Today’s section comes from what is known as Third Isaiah, which was written and preached perhaps 510-515 years before Christ by a prophet who followed the tradition of Isaiah.   Unlike First Isaiah, its visions and proclamations do not describe a Hebrew people comfortably ensconced in Jerusalem and the temple, as do the first thirty-nine chapters.  Unlike Second Isaiah, they do not assume that the Jewish people are shattered in the Babylonian exile, like chapters forty through fifty-five. The context of the last ten chapters is clear: the Hebrew people are back in their land.

They’d been given the opportunity to rebuild is their whole culture, after it was almost wiped from the face of the earth in by Babylonian Empire. After Babylon was defeated by Persia, the Hebrew people were encouraged by Cyrus of Persia to return to their ancestral lands. They were filled with hope at the prospect of return.  All they’d have to do is set up shop again, and all would be well.

The people returned thinking that things were going to be easy, and things were the farthest thing from easy. Life upon their return was a struggle from day to day. The bricks that had been smashed from the walls of Jerusalem did not leap up on their own and autonomously reassemble themselves into Zion Gardens Condos and Suites.

It was hard. It seemed hopeless. And there’s a funny thing about hopelessness.  It tends to bring out the worst in human beings.  Rather than pulling together, and working towards a common goal of rebuilding, we can begin to prey upon one another.  This, as evidenced by the prophet’s condemnation, is precisely what happened as they attempted to rebuild Judah.  For some, the time of rebuilding was a time to profit.  Whenever you find yourself rebuilding, when the system has been smashed and you’re trying to epoxy together a new way of life from the rubble, there are opportunities to do well.  For others?

Those who fell out on the margins of the society...the poor, the foreign, the different, well...things did not go so well for them.  Because, being weak and vulnerable, they became perfect targets for those who were in a position to take advantage.

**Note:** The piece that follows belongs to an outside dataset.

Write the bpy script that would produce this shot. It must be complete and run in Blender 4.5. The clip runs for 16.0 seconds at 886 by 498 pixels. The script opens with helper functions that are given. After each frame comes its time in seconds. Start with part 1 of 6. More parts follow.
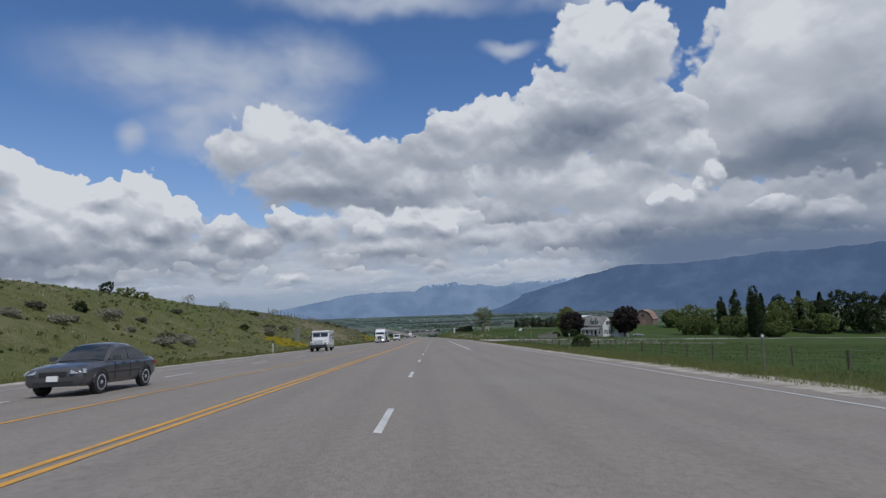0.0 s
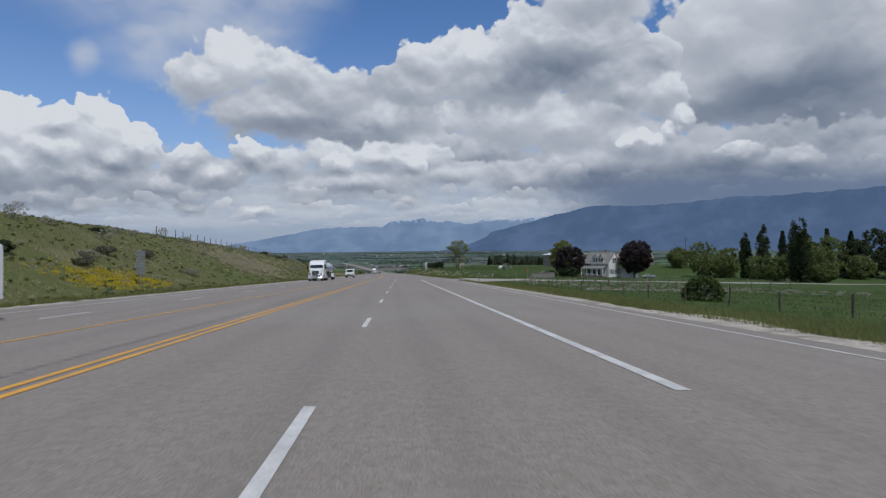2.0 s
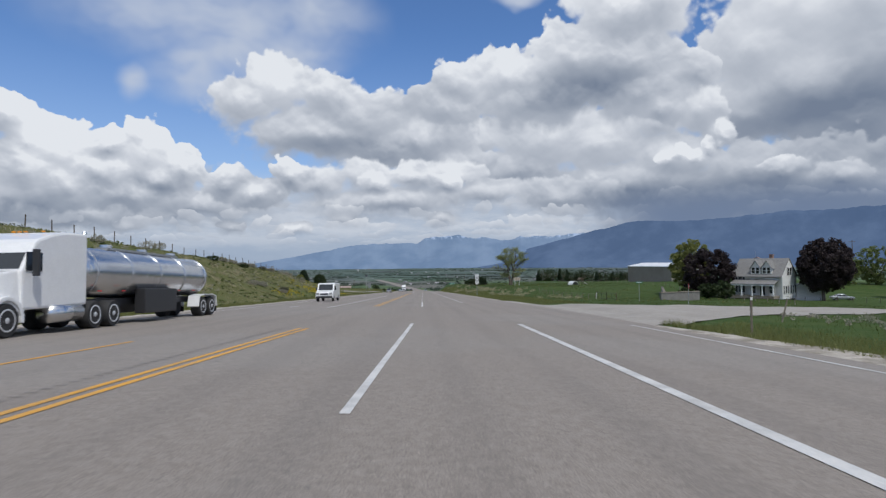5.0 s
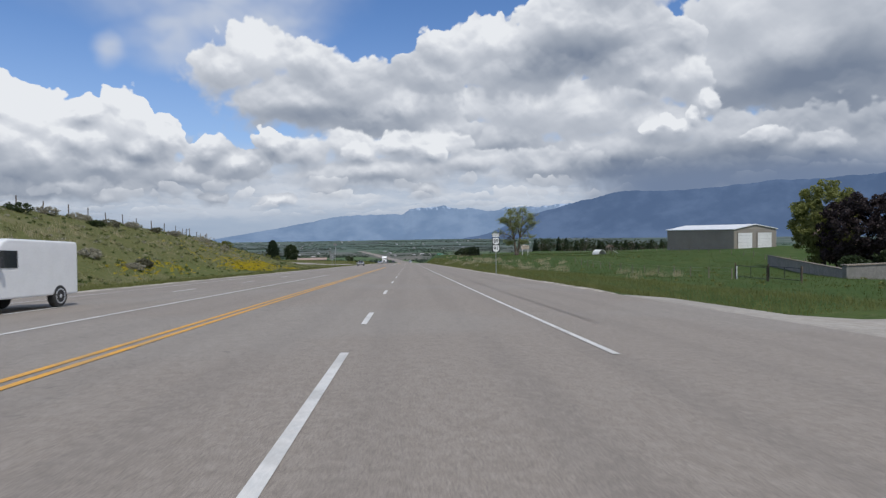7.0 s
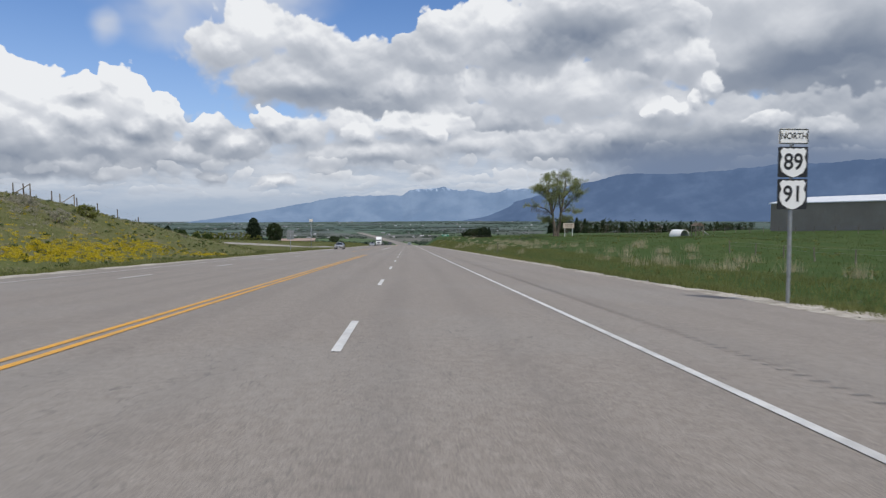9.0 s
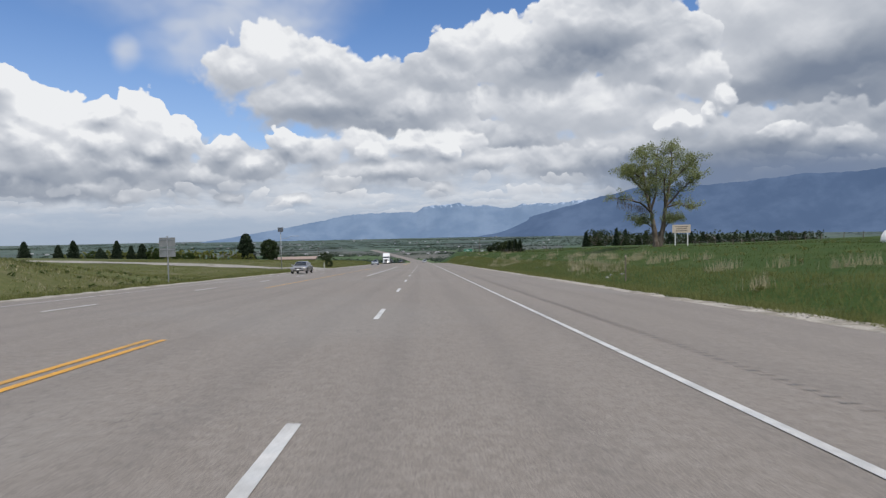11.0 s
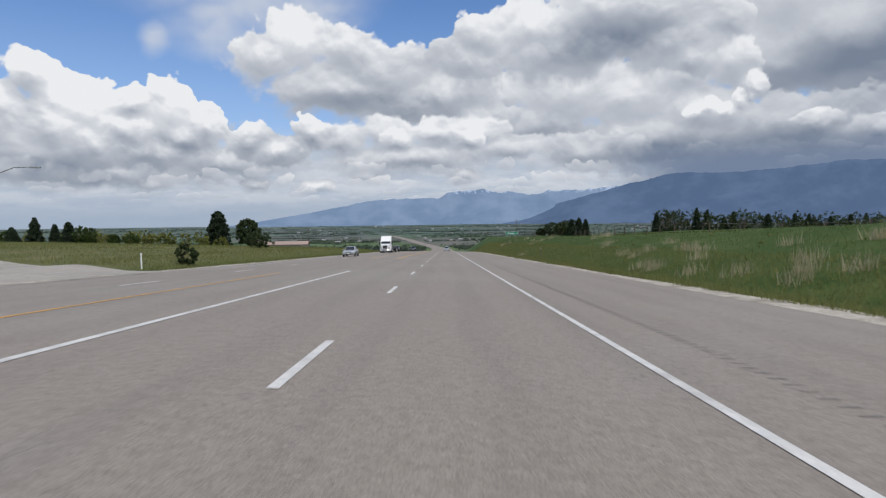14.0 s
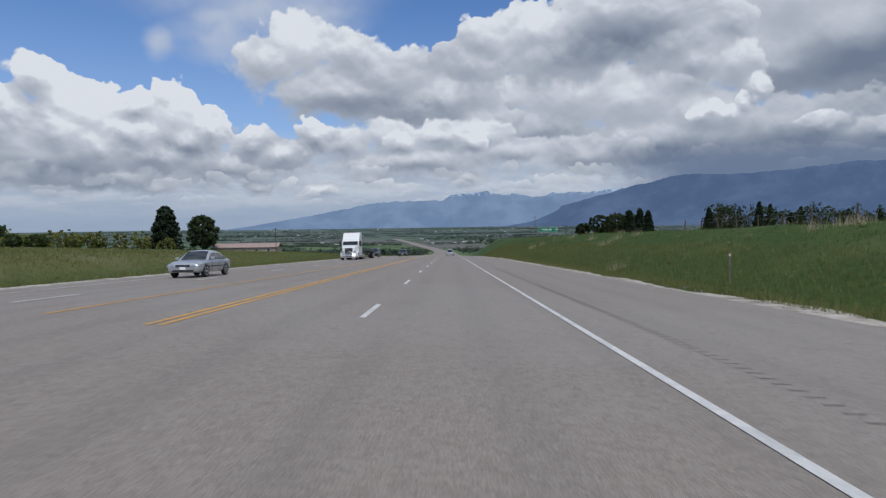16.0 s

Isaiah’s story of the rebuilding is full of evidence of this dark form of human relating.  Though the Torah and the heart of God’s covenant with the people of Israel was meant to hold people together.  It was meant to prevent the kind of wild devouring imbalance that turns the heart of any culture towards the bright suffocating blight of injustice.  That love of power is what had broken Judah in the first place, and here, with an opportunity to rebuild, human beings were making that same old pattern of mistakes again.

But the word from God that Isaiah proclaimed defied that despair, and challenged that cycle of oppression. It was a word of intense hope, a word that comes directly from the prophet’s sense of being anointed with the Spirit of the Living God. It’s a word of intense confidence in the power of God to work through his people to bring about restoration.

What is striking, though, is how that statement of hope is qualified.  If you do this, then this is likely to happen.  The Creator of the Universe isn’t saying through Isaiah: I will do this, guaranteed.  Instead, God is saying:  If you do this, I will likely do that.

The “recipe” for this?  The “program” for this?  As set out in this passage, it’s twofold:  1) care for those who are in need, and 2) take a sabbath from greed and self seeking.

If you are merciful, kind, gracious, and compassionate, your society will flourish.  Your just and gracious actions create the likelihood that the world around you will be bent towards both justice and graciousness.

It’s not precise, not mechanical, not quite as straightforward as we might hope.  

But in times when things seem broken, it is the place to begin.

Let that be so, for you and for me, AMEN.